**Given request:**
Report all lines holding "that".

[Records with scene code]
-- BEGIN --

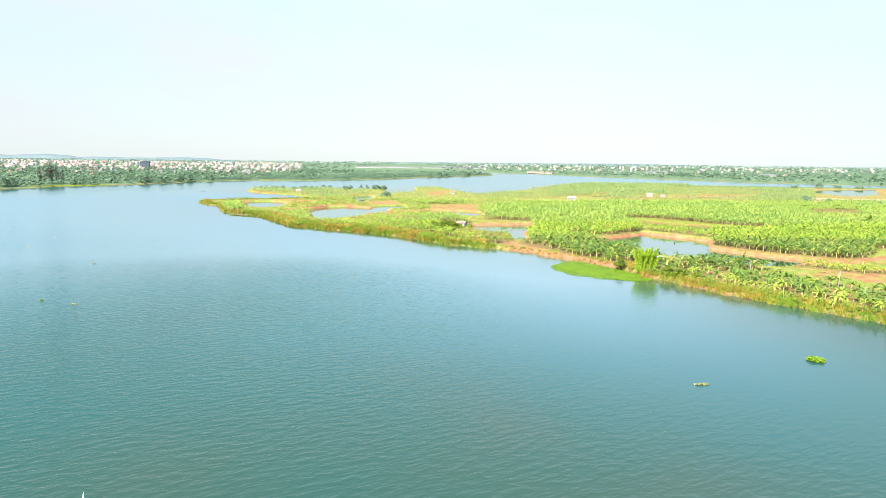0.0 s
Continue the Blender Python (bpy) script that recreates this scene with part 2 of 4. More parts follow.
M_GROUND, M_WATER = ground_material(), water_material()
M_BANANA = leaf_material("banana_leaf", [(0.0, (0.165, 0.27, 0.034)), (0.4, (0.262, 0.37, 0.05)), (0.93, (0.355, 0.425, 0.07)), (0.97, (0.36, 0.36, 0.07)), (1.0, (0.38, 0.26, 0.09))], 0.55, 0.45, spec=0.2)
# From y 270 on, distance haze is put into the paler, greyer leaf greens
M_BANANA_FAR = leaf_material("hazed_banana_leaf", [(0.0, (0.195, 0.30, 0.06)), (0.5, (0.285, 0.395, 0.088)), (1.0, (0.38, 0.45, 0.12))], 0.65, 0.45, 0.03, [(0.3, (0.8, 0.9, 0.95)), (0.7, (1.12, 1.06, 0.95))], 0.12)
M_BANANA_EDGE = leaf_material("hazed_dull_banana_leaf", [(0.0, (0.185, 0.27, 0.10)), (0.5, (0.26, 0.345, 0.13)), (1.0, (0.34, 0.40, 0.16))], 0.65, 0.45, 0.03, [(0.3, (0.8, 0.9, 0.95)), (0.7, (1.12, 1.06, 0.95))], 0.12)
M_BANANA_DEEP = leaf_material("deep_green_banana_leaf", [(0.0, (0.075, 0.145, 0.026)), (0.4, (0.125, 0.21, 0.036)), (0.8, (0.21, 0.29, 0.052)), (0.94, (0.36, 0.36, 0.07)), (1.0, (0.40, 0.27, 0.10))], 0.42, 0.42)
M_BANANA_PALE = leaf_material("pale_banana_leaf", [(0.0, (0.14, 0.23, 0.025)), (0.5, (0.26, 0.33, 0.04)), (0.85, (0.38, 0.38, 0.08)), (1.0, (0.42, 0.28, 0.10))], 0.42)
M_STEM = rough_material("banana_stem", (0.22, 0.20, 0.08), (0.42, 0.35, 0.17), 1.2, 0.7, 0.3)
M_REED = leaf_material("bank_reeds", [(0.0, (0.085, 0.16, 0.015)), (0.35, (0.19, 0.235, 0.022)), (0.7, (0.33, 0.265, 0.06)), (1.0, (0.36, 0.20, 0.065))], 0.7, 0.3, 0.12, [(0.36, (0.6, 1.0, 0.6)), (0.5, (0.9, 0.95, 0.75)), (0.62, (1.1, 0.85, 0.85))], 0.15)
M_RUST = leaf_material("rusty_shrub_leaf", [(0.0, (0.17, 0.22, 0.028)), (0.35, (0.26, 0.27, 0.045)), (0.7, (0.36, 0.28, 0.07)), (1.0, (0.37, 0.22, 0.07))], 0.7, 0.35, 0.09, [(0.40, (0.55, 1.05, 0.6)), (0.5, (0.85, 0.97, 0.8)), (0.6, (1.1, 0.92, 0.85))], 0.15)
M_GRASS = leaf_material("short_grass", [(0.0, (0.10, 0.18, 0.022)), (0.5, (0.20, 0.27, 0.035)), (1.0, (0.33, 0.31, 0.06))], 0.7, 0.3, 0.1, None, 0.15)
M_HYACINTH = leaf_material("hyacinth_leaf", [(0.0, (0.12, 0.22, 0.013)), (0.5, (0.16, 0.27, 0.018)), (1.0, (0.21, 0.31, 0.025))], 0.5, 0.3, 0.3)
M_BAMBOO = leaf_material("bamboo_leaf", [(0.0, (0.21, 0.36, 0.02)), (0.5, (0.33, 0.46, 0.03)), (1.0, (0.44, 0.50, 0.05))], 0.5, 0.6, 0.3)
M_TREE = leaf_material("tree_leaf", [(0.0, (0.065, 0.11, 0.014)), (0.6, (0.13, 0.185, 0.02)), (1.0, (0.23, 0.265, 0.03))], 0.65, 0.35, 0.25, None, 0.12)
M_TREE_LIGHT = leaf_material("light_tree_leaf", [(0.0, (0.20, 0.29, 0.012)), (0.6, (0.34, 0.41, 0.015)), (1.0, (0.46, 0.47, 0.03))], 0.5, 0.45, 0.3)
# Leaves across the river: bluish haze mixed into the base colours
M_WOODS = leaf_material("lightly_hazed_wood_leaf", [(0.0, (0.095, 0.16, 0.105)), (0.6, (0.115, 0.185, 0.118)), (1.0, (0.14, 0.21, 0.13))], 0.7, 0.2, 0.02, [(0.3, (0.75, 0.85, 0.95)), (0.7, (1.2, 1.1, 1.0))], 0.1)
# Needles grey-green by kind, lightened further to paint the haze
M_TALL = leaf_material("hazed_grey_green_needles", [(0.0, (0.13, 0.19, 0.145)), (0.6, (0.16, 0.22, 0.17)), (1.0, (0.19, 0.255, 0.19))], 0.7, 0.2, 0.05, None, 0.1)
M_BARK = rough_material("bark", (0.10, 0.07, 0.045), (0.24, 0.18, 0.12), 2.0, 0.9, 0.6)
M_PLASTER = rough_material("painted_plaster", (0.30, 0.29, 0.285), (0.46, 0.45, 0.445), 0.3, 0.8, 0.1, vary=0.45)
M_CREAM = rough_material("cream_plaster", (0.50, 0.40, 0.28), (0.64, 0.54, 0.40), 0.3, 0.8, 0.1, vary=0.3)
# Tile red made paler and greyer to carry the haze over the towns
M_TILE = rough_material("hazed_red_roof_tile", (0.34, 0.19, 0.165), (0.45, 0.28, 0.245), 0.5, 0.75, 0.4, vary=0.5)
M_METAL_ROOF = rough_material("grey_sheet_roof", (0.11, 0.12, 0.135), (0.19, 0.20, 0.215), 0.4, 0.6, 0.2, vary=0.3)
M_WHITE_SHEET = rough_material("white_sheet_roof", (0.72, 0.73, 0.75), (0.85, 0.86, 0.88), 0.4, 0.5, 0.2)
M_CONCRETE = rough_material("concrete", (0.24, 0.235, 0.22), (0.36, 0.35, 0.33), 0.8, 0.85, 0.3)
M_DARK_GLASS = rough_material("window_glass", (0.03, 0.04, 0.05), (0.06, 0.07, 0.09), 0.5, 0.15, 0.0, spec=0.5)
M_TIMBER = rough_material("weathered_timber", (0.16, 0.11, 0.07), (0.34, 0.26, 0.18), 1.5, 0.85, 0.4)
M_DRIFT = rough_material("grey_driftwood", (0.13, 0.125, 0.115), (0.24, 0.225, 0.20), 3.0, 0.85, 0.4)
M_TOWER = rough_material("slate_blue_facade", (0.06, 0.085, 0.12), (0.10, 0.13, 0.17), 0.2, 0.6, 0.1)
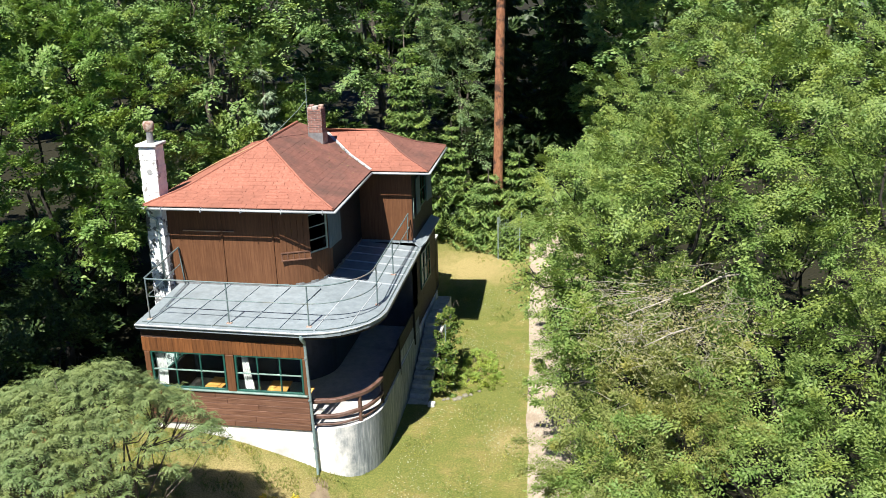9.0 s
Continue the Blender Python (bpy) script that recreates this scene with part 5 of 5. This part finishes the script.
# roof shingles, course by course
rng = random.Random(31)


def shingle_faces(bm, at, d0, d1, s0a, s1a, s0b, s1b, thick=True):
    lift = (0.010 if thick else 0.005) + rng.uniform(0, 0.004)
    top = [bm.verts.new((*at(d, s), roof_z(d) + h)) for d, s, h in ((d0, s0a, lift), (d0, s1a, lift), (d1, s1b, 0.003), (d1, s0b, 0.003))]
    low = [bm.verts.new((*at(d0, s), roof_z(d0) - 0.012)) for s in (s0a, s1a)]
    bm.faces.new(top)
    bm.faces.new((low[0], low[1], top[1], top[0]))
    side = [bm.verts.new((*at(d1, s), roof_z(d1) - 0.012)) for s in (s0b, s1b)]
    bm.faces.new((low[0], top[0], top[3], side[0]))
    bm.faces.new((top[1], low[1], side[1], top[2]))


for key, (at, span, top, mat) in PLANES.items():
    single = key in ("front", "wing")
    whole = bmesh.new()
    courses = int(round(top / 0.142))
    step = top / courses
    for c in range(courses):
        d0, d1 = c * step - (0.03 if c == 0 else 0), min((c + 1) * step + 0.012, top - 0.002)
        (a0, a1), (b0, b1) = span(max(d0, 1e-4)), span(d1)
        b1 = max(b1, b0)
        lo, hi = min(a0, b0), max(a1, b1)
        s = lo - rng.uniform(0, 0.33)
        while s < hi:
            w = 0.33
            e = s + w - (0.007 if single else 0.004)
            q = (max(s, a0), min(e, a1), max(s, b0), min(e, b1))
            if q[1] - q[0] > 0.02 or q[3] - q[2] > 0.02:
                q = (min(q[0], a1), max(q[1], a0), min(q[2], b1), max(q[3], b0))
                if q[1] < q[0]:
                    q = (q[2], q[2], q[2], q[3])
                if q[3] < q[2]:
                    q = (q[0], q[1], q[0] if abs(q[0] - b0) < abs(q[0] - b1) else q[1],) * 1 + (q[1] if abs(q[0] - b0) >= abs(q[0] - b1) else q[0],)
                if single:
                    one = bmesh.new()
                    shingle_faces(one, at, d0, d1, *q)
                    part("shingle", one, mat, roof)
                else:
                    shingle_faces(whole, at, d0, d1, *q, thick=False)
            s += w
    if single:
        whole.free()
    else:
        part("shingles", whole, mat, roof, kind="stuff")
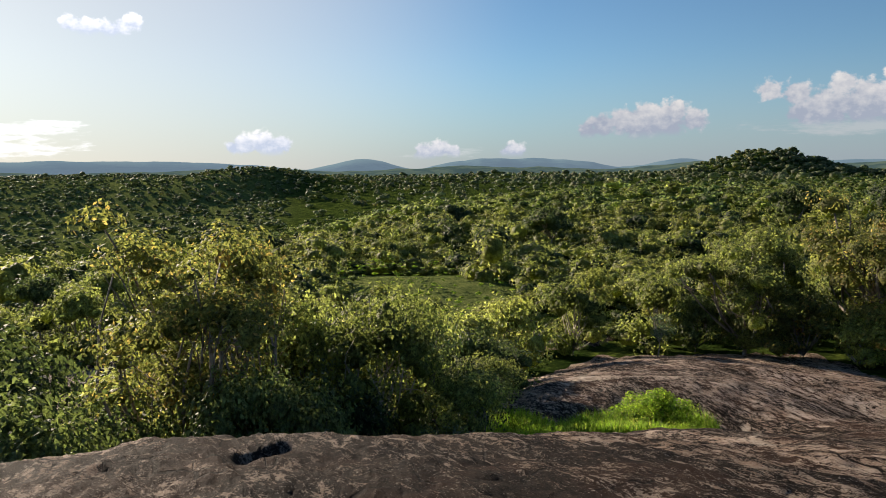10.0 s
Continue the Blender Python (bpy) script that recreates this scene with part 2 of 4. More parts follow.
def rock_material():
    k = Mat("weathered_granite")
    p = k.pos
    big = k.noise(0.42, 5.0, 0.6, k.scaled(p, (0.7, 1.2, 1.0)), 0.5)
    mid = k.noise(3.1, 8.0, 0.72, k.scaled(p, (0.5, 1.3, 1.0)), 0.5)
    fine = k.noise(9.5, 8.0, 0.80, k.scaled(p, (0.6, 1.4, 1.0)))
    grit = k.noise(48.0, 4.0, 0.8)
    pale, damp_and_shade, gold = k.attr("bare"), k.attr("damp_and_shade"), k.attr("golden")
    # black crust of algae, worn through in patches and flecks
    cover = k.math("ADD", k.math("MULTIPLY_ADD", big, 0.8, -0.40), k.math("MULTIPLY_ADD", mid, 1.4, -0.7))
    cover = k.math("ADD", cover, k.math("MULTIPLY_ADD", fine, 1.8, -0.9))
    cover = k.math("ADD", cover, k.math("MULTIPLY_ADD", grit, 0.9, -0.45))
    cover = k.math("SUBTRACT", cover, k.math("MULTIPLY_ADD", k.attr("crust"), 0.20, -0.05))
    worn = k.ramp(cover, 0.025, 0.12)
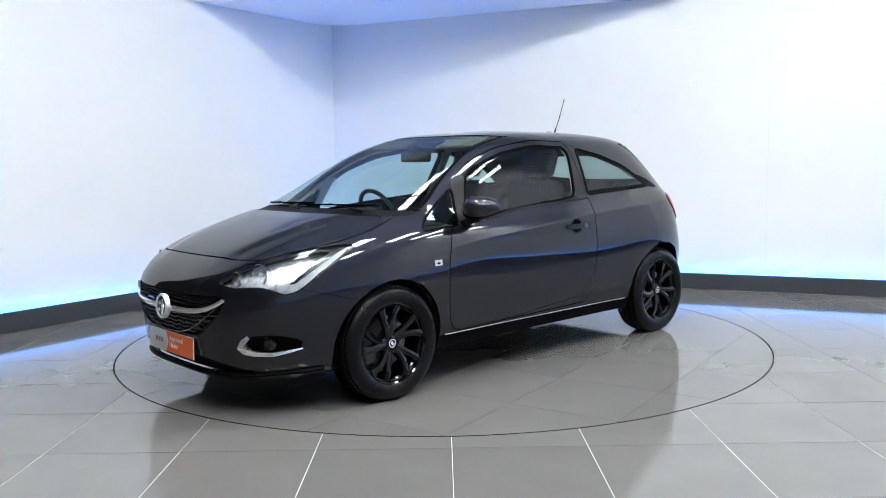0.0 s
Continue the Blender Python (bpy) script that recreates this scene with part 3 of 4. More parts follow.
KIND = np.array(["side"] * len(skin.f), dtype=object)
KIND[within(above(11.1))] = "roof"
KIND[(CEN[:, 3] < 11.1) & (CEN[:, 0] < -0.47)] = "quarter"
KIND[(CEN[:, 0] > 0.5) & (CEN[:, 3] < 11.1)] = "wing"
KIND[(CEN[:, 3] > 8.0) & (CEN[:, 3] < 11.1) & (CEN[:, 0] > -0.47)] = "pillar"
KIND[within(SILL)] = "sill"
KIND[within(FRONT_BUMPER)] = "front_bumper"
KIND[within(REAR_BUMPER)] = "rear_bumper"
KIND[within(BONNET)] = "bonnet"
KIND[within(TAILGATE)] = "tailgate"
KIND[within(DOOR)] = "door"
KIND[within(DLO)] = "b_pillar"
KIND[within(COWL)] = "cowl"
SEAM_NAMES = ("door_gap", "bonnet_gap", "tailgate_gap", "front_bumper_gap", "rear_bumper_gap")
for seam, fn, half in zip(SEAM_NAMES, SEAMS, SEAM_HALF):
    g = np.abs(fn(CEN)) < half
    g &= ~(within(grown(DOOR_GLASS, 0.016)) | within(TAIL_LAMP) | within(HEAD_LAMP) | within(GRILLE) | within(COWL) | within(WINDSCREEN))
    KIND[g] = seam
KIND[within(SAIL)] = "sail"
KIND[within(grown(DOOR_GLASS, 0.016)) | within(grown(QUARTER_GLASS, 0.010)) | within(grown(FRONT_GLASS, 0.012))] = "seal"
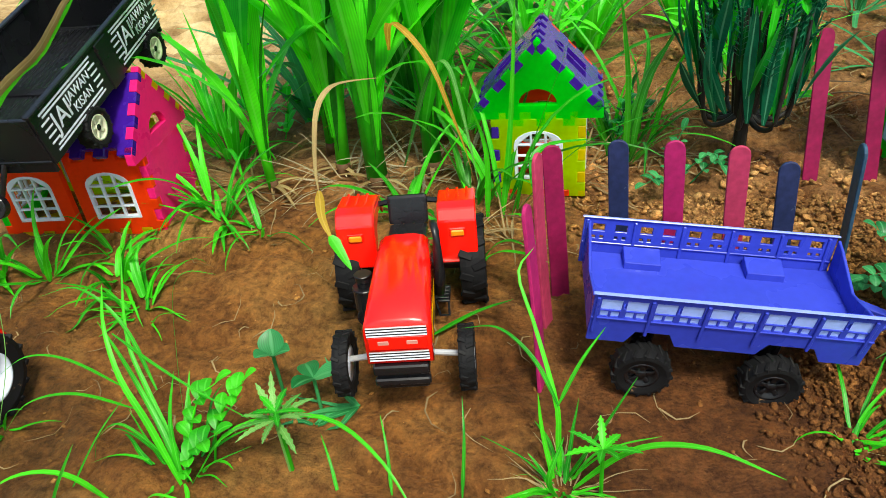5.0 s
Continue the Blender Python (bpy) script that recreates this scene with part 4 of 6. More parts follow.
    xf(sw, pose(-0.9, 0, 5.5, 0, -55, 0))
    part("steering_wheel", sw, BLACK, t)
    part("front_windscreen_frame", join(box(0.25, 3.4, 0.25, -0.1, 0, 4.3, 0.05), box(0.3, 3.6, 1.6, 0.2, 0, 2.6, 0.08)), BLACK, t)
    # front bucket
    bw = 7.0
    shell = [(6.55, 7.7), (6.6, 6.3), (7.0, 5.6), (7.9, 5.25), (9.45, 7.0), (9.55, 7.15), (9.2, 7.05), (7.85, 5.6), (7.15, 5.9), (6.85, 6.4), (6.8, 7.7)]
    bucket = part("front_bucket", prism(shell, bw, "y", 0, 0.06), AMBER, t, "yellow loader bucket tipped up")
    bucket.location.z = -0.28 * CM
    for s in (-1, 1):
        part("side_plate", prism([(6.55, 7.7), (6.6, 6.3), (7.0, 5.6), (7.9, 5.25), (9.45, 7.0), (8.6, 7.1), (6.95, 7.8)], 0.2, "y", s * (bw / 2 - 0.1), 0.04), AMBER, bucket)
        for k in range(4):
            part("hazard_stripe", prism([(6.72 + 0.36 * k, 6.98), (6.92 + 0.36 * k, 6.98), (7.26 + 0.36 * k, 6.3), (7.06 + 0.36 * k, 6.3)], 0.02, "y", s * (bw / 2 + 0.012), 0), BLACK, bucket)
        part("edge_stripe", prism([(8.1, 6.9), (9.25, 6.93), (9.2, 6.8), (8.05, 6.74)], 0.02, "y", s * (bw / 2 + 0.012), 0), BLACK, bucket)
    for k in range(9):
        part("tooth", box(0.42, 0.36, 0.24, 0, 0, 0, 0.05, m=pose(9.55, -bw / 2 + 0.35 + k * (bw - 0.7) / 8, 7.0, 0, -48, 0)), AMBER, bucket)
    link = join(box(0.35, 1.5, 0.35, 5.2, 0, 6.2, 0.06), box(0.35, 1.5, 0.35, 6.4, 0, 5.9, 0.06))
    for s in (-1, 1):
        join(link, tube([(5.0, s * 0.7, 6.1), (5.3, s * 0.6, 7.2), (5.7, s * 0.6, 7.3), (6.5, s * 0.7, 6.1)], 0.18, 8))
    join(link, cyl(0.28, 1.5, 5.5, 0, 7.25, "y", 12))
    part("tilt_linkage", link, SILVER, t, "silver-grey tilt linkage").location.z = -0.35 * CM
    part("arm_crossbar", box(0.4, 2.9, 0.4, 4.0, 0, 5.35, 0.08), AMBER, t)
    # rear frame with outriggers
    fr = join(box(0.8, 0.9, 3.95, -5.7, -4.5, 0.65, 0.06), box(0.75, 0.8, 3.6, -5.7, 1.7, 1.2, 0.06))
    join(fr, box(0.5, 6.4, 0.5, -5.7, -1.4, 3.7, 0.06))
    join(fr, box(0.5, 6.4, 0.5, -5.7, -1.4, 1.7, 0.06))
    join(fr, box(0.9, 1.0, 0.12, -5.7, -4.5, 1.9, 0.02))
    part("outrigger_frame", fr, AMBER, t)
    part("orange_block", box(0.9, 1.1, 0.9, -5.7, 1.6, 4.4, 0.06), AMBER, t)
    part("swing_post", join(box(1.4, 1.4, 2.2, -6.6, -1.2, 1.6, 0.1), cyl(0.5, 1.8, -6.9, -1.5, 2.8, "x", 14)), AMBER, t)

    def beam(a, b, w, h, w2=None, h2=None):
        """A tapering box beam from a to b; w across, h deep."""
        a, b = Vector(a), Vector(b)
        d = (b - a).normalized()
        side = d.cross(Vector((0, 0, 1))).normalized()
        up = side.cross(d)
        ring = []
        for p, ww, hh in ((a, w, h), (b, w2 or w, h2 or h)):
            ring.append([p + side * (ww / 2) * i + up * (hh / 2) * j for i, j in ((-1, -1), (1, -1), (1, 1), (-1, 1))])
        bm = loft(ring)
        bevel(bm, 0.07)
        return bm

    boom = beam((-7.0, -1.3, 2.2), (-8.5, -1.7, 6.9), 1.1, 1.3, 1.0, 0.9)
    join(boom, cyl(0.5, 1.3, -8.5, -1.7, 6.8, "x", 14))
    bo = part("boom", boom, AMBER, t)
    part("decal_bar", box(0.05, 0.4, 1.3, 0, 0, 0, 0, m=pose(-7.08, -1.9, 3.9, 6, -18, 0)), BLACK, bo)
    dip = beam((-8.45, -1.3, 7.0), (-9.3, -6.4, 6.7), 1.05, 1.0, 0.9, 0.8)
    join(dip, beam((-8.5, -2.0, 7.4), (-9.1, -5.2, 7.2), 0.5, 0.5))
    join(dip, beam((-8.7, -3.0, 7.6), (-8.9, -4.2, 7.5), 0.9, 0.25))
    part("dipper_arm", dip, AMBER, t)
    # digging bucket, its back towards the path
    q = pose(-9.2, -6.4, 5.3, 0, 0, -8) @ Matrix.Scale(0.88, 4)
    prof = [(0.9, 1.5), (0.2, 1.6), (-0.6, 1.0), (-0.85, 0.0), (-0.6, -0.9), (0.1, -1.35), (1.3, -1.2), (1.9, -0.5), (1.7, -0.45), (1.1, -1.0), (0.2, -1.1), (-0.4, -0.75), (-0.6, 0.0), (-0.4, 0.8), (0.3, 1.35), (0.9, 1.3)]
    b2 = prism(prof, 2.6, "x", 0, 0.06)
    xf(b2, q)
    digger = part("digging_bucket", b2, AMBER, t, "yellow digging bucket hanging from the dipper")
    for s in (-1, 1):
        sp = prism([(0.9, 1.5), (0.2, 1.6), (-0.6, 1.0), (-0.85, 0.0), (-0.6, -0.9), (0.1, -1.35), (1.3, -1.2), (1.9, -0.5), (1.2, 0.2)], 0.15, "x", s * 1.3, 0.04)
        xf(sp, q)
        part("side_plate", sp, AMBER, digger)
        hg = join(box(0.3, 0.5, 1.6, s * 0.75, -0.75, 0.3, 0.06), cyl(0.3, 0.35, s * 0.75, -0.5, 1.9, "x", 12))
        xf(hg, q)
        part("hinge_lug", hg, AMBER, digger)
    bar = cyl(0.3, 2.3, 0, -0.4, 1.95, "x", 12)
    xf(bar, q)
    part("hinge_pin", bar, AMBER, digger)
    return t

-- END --

**Exercise result:**
Continue the Blender Python (bpy) script that recreates this scene with part 2 of 4. More parts follow.
Continue the Blender Python (bpy) script that recreates this scene with part 5 of 5. This part finishes the script.
Continue the Blender Python (bpy) script that recreates this scene with part 2 of 4. More parts follow.
Continue the Blender Python (bpy) script that recreates this scene with part 3 of 4. More parts follow.
Continue the Blender Python (bpy) script that recreates this scene with part 4 of 6. More parts follow.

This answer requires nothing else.